» **Stated problem**:
Your answer should consist only of the lines below from the one with "5. More parts follow." through the one with "0.021, pm @", copied exactly.

» **Extracted entries**:
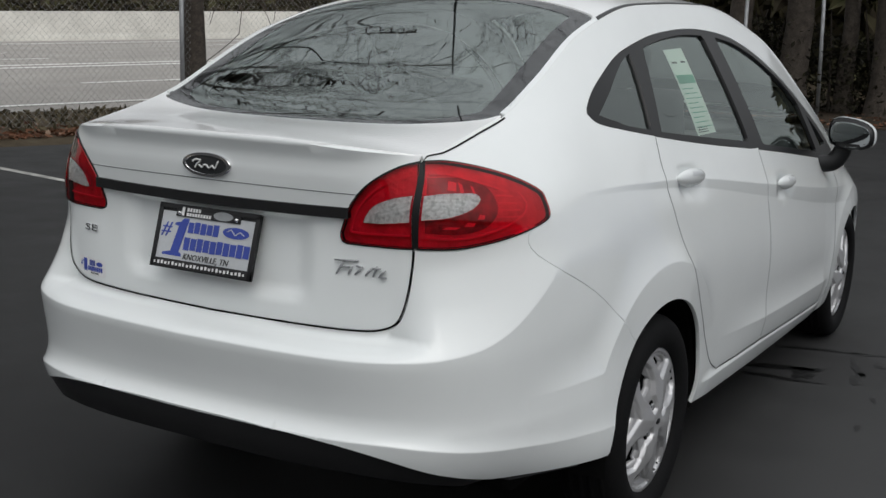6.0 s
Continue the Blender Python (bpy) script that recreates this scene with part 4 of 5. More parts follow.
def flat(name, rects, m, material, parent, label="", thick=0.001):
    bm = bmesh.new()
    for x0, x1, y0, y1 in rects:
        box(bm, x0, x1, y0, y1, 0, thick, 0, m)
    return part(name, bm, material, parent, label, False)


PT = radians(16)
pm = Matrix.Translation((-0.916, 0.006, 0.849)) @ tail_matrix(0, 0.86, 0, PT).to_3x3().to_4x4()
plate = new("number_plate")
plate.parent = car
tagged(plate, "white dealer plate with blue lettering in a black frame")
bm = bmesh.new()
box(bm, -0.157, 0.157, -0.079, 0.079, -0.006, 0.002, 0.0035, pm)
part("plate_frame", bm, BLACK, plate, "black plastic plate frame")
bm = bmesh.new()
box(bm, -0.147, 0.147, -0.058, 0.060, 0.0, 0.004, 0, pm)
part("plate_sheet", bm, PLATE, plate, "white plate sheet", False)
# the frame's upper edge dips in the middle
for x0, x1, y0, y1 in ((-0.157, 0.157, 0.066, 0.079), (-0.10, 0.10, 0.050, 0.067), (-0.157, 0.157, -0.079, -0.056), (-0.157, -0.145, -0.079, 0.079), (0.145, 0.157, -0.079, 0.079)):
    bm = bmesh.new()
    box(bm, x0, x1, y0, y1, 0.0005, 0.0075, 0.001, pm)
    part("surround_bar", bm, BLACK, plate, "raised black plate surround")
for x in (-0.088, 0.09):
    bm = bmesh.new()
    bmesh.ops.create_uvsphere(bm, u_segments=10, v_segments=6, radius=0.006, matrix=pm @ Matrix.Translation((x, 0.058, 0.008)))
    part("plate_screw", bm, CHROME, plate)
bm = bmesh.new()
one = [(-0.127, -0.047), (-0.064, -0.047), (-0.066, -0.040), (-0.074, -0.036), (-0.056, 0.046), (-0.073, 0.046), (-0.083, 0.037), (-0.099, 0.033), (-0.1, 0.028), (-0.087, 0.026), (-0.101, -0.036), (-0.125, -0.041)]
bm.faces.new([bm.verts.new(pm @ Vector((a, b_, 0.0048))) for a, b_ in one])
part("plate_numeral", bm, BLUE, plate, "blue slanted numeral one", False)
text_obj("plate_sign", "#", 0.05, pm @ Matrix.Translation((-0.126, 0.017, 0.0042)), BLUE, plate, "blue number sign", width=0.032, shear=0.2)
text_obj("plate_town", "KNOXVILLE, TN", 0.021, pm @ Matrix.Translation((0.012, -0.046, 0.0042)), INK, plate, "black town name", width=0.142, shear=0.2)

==

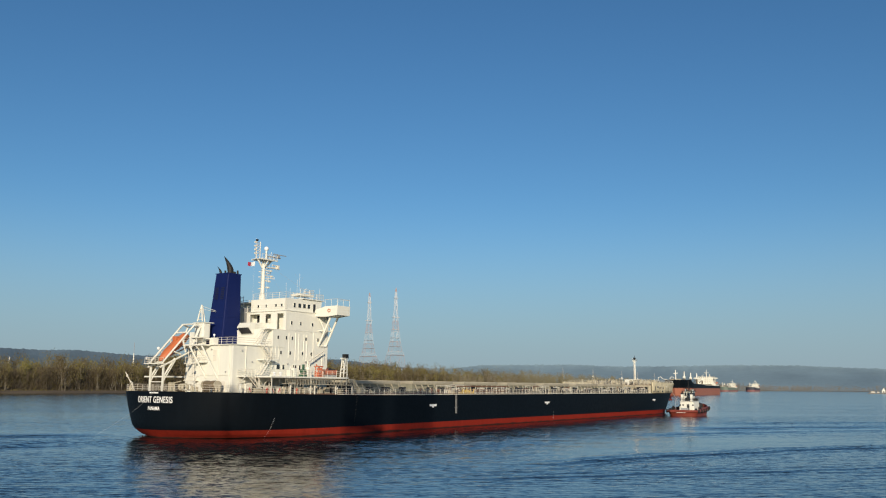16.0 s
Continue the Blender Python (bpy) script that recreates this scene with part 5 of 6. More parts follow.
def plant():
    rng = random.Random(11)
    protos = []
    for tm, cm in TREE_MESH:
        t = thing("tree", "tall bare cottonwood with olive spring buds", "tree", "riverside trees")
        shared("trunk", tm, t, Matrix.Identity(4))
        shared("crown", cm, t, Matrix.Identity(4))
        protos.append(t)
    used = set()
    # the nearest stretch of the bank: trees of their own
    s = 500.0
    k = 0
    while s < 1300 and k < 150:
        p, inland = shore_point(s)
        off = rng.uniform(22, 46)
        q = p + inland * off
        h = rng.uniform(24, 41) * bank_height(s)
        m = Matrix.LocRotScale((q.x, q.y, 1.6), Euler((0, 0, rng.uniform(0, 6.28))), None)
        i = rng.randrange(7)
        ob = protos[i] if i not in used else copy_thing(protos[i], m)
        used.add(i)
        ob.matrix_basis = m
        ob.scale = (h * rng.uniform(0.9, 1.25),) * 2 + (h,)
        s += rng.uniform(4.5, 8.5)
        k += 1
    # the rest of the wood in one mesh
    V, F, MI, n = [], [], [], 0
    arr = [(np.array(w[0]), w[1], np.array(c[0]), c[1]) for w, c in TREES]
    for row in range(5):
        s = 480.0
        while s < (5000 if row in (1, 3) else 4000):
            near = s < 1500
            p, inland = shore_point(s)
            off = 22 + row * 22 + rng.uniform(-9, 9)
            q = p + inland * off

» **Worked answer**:
Continue the Blender Python (bpy) script that recreates this scene with part 4 of 5. More parts follow.
def flat(name, rects, m, material, parent, label="", thick=0.001):
    bm = bmesh.new()
    for x0, x1, y0, y1 in rects:
        box(bm, x0, x1, y0, y1, 0, thick, 0, m)
    return part(name, bm, material, parent, label, False)


PT = radians(16)
pm = Matrix.Translation((-0.916, 0.006, 0.849)) @ tail_matrix(0, 0.86, 0, PT).to_3x3().to_4x4()
plate = new("number_plate")
plate.parent = car
tagged(plate, "white dealer plate with blue lettering in a black frame")
bm = bmesh.new()
box(bm, -0.157, 0.157, -0.079, 0.079, -0.006, 0.002, 0.0035, pm)
part("plate_frame", bm, BLACK, plate, "black plastic plate frame")
bm = bmesh.new()
box(bm, -0.147, 0.147, -0.058, 0.060, 0.0, 0.004, 0, pm)
part("plate_sheet", bm, PLATE, plate, "white plate sheet", False)
# the frame's upper edge dips in the middle
for x0, x1, y0, y1 in ((-0.157, 0.157, 0.066, 0.079), (-0.10, 0.10, 0.050, 0.067), (-0.157, 0.157, -0.079, -0.056), (-0.157, -0.145, -0.079, 0.079), (0.145, 0.157, -0.079, 0.079)):
    bm = bmesh.new()
    box(bm, x0, x1, y0, y1, 0.0005, 0.0075, 0.001, pm)
    part("surround_bar", bm, BLACK, plate, "raised black plate surround")
for x in (-0.088, 0.09):
    bm = bmesh.new()
    bmesh.ops.create_uvsphere(bm, u_segments=10, v_segments=6, radius=0.006, matrix=pm @ Matrix.Translation((x, 0.058, 0.008)))
    part("plate_screw", bm, CHROME, plate)
bm = bmesh.new()
one = [(-0.127, -0.047), (-0.064, -0.047), (-0.066, -0.040), (-0.074, -0.036), (-0.056, 0.046), (-0.073, 0.046), (-0.083, 0.037), (-0.099, 0.033), (-0.1, 0.028), (-0.087, 0.026), (-0.101, -0.036), (-0.125, -0.041)]
bm.faces.new([bm.verts.new(pm @ Vector((a, b_, 0.0048))) for a, b_ in one])
part("plate_numeral", bm, BLUE, plate, "blue slanted numeral one", False)
text_obj("plate_sign", "#", 0.05, pm @ Matrix.Translation((-0.126, 0.017, 0.0042)), BLUE, plate, "blue number sign", width=0.032, shear=0.2)
text_obj("plate_town", "KNOXVILLE, TN", 0.021, pm @ Matrix.Translation((0.012, -0.046, 0.0042)), INK, plate, "black town name", width=0.142, shear=0.2)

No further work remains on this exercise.